If they REALLY wanted to protect people from rakshasas, they would have tried to educate the peasants about rakshasa weaknesses. Once the allergy to lies was known by all, the locals could have handled the problem without any need for the watchmen's personal intervention. Then, if the locals failed, they could invite the watchmen in and assist them in hunting the beast.
Anyway, in terms of relevance for the comic, the most obvious reading is that White Chain is Het, Juggernaut Star is the Centurion, and Metatron is the Sergeant. White Chain's human-ness parallels Het's peasant background, and being the lowest of the three characters in power and status also makes her parallel Het the rookie. Het's crush on the Sergeant doesn't quite line up with any feelings White Chain has expressed about Metatron, but she seems to hold the prime angels in general in high regard and to have been shocked by the revelation that one is leading the Thorn Knights. Juggernaut Star definitely seems to be a follower who just likes to smash stuff and enjoys having a boss who lets him do so.
...actually, 2 Michael might actually be a better parallel for the Sergeant. He's White Chain's respected supervisor. And, much like the Sergeant's approach was just a more superficially genteel version of the bloodthirsty Centurion's, Michael's "moderate alternative" to the Thorn Knights doesn't really differ in its hatred of humans and delusions of angelic superiority. Yeah, that works much better. The bad cop, the "good" cop, and their actually well intentioned underling who eventually joins the people they're supposed to be policing.

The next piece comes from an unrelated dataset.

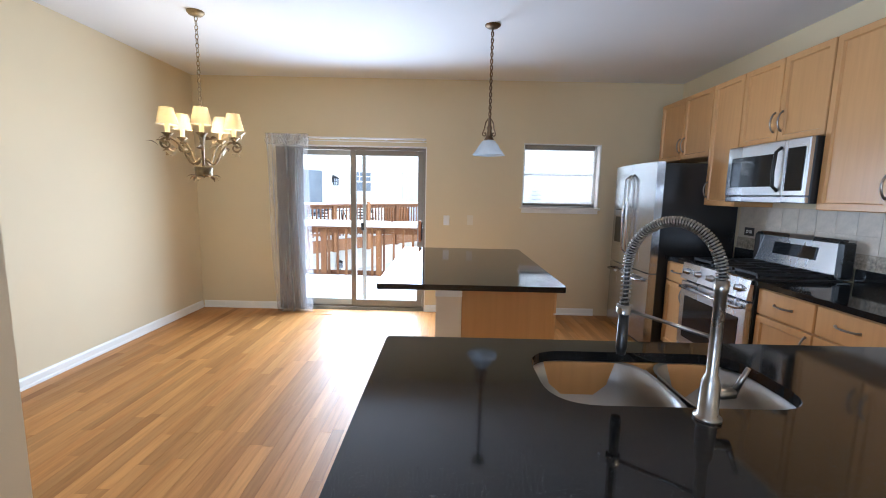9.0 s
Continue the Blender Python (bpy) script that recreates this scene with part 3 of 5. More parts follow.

For the story to really hold true, it will have to turn out that there's something the angels could have done to stop the demiurgi all along, but that they chose not to do for fear of it forcing them to give up some of their own power or abandon their illusions of superiority.
Rakshasas are demons. Maybe "demon" is a category that can include individual humans, devils, and angels. The angels not being technically killable isn't an issue; the watchmen survived the removal of the demons that possessed or empowered them, after all. Maybe the angel leadership just needs some sense beaten into them and some authority beaten out of them to count as demons slain.